Not Two But Twenty Orchestra
Finally, there’s a sort of bonus track. Festivals such as this often end with members of the cast gathered in a farewell celebration, sometimes a collective summation, occasionally a case of “Too many cooks…”. It helps to have a format to organise such a gathering, and here it was supplied by Conduction cards. Unaware of this unlisted performance, Marek Winiarski was persuaded onstage to select and hold up the cards, containing instructions, pictures and symbols, so that in a sense it is his piece too. The exercise is carried out with good humour and after a false start the Orchestra whips through varying combinations, large and small, handling the card changes with aplomb. A fitting conclusion to the festival and tribute to its curator.

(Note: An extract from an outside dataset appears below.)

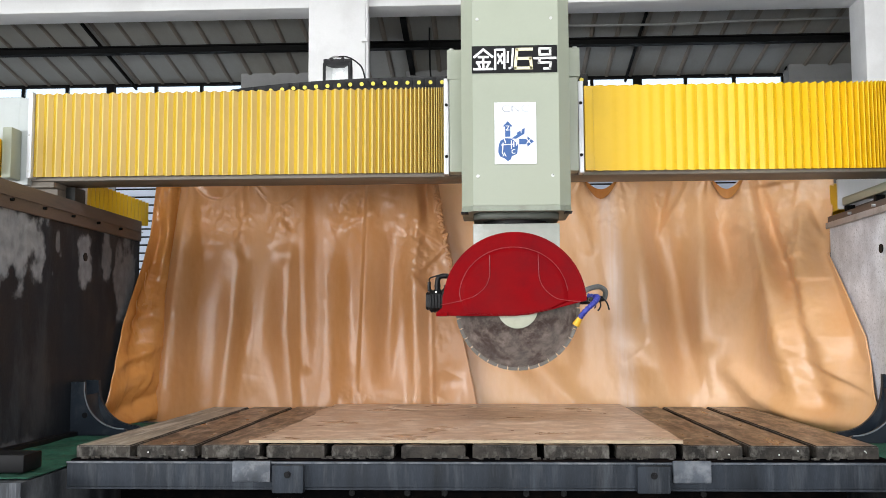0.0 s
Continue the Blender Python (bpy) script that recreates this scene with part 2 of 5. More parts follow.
M["plank"] = mat("oiled_plank", (0.40, 0.25, 0.16), 0.36, vary=0.5, scale=4, bump=0.5, grain=24, stain=(0.036, 0.026, 0.021), stain_amount=0.95, stain_scale=8,
                 stretch=(2.8, 0.7, 1), piece=0.4, stain_edge=(0.37, 0.53), fleck=((0.50, 0.40, 0.33), 0.5, 11, (2.6, 0.6, 1), (0.54, 0.66)))
M["plank_grey"] = mat("weathered_plank", (0.37, 0.30, 0.23), 0.55, vary=0.45, scale=4, bump=0.5, grain=26, stain=(0.10, 0.075, 0.06), stain_amount=0.8, stain_scale=4.5,
                      stretch=(6.5, 0.5, 1), piece=0.15, stain_edge=(0.46, 0.62), fleck=((0.62, 0.54, 0.46), 0.6, 9, (3.2, 0.45, 1), (0.52, 0.68)))
M["plank_end"] = mat("dark_plank_end", (0.035, 0.031, 0.027), 0.75, spec=0.25, vary=0.8, scale=16, bump=1.0, grain=120, stain=(0.07, 0.06, 0.05), stain_amount=0.8, stain_scale=9,
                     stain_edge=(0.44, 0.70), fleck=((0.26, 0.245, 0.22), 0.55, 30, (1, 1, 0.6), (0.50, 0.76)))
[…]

One of the highlights, the outstanding set from Mats Gustafsson, Rafał Mazur and Paal Nilssen-Love:
2 comments:
Thanks Colin for the kind words of this extraordinary wooden box, filled with a lot of good sessions by todays performers. I own one and I like it a lot and I only regret not having been present in person while this birthday party ... as almost always, a good job by NotTwo.
Excellent review which will enhance my enjoyment of this set more than the liners in the booklet, which were informative of things visually unavailable to the listener but otherwise oddly unfulfilling. Kudos to Fernandez making the best of not being able to manipulate the piano innards as he usually does in these types of gatherings and sounding fluidly unimpeded. The photo on the disc sleeves of the forest railroad siding to Wień add to the sense of the isolated specialness of the gathering. And the aesthetic pleasure of the smell of fresh wood on unwrapping the box adds to the experience.